◆ **REQUIREMENT**: How does the data below read from its first line through the line containing "trng = random.Random(21)"? Print those lines exactly.

◆ **RECORDED DATA**:
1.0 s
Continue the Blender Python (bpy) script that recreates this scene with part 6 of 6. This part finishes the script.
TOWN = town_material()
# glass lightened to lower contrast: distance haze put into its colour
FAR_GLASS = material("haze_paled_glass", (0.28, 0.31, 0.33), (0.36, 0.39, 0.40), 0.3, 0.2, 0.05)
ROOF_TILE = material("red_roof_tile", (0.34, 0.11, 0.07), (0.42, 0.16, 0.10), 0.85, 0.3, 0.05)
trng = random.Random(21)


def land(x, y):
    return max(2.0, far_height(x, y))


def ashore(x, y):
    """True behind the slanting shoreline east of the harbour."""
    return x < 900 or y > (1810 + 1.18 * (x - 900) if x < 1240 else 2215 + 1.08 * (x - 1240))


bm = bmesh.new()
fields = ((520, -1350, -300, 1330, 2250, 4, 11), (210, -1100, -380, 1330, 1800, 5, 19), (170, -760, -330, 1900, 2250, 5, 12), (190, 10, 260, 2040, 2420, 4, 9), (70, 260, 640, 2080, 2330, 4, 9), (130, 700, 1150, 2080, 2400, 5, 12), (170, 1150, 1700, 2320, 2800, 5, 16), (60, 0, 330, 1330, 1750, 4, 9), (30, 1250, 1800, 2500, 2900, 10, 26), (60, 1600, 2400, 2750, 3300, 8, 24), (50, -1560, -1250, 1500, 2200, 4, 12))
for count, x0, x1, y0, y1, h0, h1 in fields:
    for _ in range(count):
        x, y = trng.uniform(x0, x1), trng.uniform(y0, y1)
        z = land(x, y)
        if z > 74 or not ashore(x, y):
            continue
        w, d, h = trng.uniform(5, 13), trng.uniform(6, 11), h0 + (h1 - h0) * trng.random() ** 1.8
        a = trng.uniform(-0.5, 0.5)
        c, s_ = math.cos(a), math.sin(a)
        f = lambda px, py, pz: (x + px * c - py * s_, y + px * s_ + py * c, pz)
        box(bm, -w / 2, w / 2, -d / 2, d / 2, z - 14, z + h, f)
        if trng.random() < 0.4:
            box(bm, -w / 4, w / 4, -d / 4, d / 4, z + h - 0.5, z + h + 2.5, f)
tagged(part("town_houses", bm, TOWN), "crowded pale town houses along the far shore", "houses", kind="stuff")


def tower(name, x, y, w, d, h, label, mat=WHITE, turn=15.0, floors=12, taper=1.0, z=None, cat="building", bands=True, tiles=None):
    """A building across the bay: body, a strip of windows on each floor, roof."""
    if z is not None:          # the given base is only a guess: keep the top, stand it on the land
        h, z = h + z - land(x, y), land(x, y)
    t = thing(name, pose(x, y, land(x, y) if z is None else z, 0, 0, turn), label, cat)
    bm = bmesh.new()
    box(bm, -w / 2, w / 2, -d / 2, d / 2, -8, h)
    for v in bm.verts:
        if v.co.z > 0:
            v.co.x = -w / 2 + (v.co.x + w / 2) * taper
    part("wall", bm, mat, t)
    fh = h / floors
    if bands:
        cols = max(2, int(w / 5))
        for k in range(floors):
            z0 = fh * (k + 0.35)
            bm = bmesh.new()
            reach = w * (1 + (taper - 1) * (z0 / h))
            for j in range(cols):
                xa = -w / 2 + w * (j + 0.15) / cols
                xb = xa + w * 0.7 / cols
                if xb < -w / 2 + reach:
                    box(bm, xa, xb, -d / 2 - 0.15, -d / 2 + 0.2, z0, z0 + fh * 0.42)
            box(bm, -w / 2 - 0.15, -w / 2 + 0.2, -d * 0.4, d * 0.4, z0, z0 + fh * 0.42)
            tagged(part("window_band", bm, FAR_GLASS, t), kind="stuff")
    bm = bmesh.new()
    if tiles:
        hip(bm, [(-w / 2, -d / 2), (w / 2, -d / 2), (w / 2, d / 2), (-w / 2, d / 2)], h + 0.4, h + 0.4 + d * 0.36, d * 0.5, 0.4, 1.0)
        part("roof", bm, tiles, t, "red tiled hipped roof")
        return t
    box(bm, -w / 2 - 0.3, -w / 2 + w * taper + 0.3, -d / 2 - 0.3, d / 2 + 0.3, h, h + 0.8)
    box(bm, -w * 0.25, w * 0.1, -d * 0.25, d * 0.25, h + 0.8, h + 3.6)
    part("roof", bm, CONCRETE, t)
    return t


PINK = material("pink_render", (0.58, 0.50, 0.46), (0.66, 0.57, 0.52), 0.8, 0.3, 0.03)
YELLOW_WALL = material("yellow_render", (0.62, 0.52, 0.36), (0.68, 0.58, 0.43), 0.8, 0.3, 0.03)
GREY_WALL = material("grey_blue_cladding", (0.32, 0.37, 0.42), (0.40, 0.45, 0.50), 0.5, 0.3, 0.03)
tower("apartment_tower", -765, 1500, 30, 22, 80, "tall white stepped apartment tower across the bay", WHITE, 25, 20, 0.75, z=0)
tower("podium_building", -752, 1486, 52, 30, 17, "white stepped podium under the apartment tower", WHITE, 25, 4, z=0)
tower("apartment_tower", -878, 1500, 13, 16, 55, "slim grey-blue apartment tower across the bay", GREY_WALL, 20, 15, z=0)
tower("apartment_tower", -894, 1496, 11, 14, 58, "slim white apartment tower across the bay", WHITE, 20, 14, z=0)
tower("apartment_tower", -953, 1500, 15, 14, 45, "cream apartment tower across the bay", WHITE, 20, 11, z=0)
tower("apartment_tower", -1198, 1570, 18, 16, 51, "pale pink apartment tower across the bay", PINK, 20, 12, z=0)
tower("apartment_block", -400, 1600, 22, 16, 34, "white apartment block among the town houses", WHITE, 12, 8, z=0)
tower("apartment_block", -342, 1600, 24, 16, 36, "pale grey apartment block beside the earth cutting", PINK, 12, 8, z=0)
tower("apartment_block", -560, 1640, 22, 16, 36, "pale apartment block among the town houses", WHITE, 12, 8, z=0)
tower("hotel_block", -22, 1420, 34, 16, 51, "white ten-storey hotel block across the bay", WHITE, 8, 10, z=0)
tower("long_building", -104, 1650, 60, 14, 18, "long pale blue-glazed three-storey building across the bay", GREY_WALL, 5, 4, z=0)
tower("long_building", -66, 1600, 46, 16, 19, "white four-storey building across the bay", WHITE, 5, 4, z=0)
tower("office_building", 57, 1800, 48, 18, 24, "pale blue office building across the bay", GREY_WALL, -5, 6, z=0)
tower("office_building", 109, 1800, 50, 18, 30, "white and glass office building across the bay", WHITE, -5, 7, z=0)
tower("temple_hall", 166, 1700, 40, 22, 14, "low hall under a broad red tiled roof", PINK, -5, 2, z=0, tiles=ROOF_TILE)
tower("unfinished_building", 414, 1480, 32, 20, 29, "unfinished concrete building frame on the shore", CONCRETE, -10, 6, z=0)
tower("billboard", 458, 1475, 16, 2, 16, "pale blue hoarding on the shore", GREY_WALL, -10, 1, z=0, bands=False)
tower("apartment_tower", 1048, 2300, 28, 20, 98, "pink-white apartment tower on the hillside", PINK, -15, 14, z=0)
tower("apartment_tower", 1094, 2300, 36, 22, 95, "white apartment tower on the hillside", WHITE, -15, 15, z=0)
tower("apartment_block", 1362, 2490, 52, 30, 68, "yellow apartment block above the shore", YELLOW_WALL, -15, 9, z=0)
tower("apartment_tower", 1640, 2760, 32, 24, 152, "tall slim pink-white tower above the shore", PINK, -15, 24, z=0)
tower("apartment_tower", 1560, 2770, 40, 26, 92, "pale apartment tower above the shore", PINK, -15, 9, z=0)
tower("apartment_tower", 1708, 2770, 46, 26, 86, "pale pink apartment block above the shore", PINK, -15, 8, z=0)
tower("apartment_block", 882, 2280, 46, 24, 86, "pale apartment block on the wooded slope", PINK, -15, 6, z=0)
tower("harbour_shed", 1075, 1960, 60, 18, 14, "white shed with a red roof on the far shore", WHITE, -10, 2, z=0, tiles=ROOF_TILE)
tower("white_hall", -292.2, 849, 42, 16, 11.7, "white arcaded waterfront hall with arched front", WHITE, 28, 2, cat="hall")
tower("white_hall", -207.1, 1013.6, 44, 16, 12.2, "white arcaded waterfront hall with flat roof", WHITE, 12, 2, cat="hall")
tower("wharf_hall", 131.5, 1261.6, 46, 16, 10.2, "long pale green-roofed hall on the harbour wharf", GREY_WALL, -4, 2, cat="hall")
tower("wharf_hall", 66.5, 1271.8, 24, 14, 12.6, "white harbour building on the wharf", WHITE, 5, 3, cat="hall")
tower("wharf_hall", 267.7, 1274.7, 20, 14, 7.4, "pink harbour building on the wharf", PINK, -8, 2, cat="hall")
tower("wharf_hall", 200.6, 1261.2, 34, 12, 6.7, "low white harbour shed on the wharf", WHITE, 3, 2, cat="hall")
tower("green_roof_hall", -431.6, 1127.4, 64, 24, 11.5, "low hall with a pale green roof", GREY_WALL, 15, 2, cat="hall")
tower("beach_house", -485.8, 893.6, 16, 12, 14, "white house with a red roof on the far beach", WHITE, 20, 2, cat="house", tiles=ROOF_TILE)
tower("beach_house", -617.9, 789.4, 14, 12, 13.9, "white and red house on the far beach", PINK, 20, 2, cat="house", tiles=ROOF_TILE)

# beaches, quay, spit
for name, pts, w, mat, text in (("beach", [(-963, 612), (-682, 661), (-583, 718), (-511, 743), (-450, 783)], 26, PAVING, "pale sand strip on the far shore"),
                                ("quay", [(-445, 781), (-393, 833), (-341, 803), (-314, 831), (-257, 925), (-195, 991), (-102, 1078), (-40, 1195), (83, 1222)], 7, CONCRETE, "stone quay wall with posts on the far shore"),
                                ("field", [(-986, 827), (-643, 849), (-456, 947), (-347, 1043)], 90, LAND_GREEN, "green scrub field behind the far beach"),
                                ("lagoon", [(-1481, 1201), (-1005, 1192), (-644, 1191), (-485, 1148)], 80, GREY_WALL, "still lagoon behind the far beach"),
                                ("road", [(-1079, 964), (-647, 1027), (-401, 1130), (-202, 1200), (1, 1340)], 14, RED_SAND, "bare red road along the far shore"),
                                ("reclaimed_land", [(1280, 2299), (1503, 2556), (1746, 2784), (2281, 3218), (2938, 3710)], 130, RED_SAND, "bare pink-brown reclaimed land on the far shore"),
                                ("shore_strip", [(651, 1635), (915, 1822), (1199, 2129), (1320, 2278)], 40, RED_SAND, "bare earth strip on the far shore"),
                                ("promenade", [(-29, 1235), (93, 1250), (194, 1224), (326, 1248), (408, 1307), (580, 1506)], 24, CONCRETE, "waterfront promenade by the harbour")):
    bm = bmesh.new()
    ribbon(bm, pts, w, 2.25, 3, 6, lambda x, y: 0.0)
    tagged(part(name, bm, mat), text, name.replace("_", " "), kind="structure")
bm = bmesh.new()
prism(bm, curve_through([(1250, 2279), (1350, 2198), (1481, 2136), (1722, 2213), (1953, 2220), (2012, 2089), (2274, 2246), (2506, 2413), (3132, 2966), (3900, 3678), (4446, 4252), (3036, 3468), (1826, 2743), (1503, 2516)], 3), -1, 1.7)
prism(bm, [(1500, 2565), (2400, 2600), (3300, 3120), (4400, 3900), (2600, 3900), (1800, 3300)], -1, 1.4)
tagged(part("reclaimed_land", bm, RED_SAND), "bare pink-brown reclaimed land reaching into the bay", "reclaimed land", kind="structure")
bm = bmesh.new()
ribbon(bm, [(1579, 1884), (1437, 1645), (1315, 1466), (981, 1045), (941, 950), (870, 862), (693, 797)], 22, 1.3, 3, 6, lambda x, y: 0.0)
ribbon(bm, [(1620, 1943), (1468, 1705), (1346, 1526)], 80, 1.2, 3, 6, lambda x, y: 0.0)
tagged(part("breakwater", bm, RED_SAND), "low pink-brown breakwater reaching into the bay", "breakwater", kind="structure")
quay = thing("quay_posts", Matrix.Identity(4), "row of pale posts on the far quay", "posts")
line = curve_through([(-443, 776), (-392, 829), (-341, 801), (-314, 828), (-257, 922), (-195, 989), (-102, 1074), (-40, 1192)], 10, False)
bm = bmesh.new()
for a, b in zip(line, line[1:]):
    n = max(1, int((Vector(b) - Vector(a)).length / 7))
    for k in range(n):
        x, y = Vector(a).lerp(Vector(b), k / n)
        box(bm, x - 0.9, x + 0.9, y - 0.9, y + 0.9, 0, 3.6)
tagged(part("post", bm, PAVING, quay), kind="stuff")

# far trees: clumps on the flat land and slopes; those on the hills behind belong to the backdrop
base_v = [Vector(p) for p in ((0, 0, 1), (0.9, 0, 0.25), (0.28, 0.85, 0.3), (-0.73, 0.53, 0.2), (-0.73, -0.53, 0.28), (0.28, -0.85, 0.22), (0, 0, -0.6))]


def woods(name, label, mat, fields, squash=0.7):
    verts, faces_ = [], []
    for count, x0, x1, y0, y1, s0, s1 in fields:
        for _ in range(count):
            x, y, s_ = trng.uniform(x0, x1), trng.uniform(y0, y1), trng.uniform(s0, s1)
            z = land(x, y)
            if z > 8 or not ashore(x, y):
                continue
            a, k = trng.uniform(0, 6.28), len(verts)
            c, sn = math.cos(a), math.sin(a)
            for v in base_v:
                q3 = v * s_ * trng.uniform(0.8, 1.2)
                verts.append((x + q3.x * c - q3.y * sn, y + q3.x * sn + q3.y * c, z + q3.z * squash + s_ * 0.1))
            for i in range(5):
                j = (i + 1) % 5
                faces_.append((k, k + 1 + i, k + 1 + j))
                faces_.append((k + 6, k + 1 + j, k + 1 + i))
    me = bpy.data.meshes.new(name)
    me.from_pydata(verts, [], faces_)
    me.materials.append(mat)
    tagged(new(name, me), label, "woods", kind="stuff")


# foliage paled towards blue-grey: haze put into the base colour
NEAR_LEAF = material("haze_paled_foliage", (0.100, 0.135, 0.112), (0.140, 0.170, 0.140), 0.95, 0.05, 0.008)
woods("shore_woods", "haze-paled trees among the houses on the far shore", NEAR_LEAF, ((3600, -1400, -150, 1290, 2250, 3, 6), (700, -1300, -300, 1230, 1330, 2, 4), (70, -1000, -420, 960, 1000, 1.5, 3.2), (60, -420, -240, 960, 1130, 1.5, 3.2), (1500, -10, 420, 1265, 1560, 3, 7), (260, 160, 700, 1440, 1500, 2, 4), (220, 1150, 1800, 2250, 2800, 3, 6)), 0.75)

◆ **WRITTEN SOLUTION**:
1.0 s
Continue the Blender Python (bpy) script that recreates this scene with part 6 of 6. This part finishes the script.
TOWN = town_material()
# glass lightened to lower contrast: distance haze put into its colour
FAR_GLASS = material("haze_paled_glass", (0.28, 0.31, 0.33), (0.36, 0.39, 0.40), 0.3, 0.2, 0.05)
ROOF_TILE = material("red_roof_tile", (0.34, 0.11, 0.07), (0.42, 0.16, 0.10), 0.85, 0.3, 0.05)
trng = random.Random(21)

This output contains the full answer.